▶ **Objective**: Examine each line of the data. Copy those that contain the string "with".

[START]

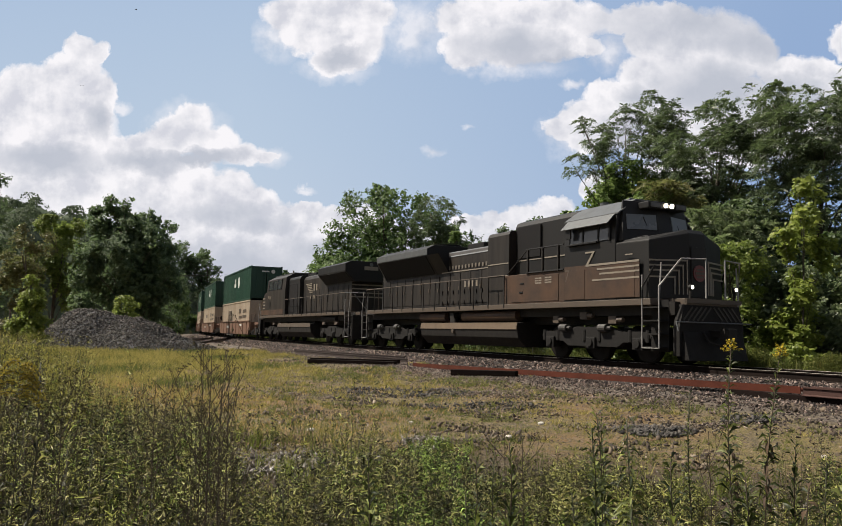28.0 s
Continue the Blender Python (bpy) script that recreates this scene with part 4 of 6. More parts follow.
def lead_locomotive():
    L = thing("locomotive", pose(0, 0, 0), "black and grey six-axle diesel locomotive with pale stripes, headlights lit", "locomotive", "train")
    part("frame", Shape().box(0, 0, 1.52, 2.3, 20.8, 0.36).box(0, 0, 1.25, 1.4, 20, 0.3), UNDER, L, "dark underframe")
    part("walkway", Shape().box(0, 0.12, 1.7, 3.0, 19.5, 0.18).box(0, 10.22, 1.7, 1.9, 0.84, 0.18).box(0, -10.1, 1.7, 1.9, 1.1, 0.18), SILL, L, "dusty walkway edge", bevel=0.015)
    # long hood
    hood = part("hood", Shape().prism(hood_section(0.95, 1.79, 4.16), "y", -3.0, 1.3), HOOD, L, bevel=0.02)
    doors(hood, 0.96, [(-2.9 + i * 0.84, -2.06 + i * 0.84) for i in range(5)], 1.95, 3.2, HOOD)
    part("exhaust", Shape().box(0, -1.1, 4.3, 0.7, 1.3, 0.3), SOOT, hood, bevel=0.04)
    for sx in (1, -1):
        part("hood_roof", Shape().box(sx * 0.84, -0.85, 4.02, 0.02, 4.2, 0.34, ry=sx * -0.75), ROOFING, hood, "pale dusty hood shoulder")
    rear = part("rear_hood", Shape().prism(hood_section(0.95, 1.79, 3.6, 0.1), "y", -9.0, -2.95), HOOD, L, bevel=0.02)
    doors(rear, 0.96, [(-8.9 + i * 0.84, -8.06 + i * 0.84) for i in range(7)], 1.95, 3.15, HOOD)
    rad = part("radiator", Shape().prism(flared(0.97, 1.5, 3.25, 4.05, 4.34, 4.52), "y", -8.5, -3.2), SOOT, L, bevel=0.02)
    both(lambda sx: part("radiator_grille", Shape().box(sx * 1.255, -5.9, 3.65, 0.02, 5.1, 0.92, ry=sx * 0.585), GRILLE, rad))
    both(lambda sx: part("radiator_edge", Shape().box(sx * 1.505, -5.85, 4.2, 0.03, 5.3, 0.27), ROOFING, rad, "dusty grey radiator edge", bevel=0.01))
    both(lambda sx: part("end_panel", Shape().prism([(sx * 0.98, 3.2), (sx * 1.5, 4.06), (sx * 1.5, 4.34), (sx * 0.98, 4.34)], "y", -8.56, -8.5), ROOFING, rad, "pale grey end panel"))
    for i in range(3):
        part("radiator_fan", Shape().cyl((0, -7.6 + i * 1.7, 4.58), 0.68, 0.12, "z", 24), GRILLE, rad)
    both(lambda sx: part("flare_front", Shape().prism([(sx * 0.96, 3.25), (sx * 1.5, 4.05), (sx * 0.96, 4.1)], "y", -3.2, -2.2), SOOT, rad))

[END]

▶ **Answer to the problem**:
Continue the Blender Python (bpy) script that recreates this scene with part 4 of 6. More parts follow.
    L = thing("locomotive", pose(0, 0, 0), "black and grey six-axle diesel locomotive with pale stripes, headlights lit", "locomotive", "train")